There are two types of parapsoriasis; small plaque parapsoriasis (SPP) and large plaque parapsoriasis (LPP). Out of the two types, LPP is considered a premalignant dermatosis with a risk of progressing to mycosis fungoides or cutaneous T-cell lymphoma, while SPP is a chronic benign condition. Again, because this disorder is difficult to diagnose, there are no concrete epidemiological statistics. But, of those with LPP, about 10% will progress to a malignant form.

The cause of parapsoriasis is unknown. It is thought that both SPP and LPP represent different stages in a continuum from chronic dermatitis to cutaneous T-cell lymphoma. In addition, dominant T-cell clonality has been seen in many cases of LPP, and only some in SPP. Yet this fact has not proven to increase the risk of malignancy.

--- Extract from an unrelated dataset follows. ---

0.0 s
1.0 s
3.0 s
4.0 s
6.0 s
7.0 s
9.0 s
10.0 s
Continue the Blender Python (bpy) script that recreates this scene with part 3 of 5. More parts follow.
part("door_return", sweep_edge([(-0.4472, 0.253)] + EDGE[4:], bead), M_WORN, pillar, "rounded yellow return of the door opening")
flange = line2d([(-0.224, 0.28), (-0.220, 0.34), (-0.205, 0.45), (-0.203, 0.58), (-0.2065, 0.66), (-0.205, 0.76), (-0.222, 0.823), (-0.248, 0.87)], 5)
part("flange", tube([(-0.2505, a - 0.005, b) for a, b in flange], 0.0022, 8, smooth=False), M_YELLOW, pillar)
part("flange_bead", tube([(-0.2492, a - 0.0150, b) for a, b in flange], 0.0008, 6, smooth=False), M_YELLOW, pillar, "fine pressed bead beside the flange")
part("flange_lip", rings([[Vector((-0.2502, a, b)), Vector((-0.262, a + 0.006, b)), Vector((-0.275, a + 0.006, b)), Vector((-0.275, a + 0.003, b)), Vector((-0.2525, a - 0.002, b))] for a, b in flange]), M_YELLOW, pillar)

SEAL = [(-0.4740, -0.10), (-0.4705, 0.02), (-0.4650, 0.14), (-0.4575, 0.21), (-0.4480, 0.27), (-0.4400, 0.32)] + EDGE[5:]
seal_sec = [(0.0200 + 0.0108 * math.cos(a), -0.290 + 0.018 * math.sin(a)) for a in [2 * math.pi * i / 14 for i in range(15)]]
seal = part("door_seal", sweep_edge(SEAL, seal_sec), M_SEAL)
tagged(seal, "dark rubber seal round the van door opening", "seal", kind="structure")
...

SPP typically presents as asymptomatic, pink to yellow-brown, round or oval macules or patches, ranging form 2-5cm, with variable scaling. The lesions mainly occur on the trunk, flanks and proximal extremities. When examined under a microscope, there are very nonspecific findings; mild spongiosis, parakeratosis, scale and exocytosis of small lymphocytes. There is also a variant of SPP, called digitate dermatosis. The lesions in this case are considered elongated patches, with an atrophic cigarette paper like surface, which occur on the flanks along the skin cleavage lines. 

In comparison, LPP presents as large irregularly shaped patches, typically dusky red or brown with fine scale. There is usually epidermal atrophy and the lesions often appear on non-sun exposed areas, such as; the buttocks, thighs, lower trunk, flexural surfaces, breasts and inframammary areas. Microscopically, there is psoriasiform epidermal hyperplasia, poiklodermatous areas, vacuolization in the basal layer, and brisk lymphocytic infiltration. Pautrier microabscesses, clusters of atypical lymphocytes, are a classic sign of mycosis fungoides, when absent, there is more inclination to diagnose LPP.

To reach a definitive diagnosis, there must be a proper clinical presentation as described above and a skin biopsy. The skin biopsy of choice is typically a punch biopsy to see the full thickness of the skin. It is recommended to do multiple skin biopsies in a variety of areas because of the diverse morphology. In addition, it is also recommended to do them overtime to monitor their progression, especially in the case of LPP.  

Treatment for SPP begins with moderate to high potency topical corticosteroids for 8-12 weeks. If results are unsatisfactory, which is defined as less than 50% clearance, then the addition of phototherapy is considered 2-3 times a week.   The treatment of LPP begins similarly in that topical corticosteroids are used. Yet, this first line of treatment is used with a high or super high potency steroid for about 12 weeks. If there is extensive skin involvement, then phototherapy is additionally used at the start of treatment 2-3 times a week. Follow up with SPP patients are annually, yet follow up with LPP patients is every 6 month due to the possible progression to malignancy.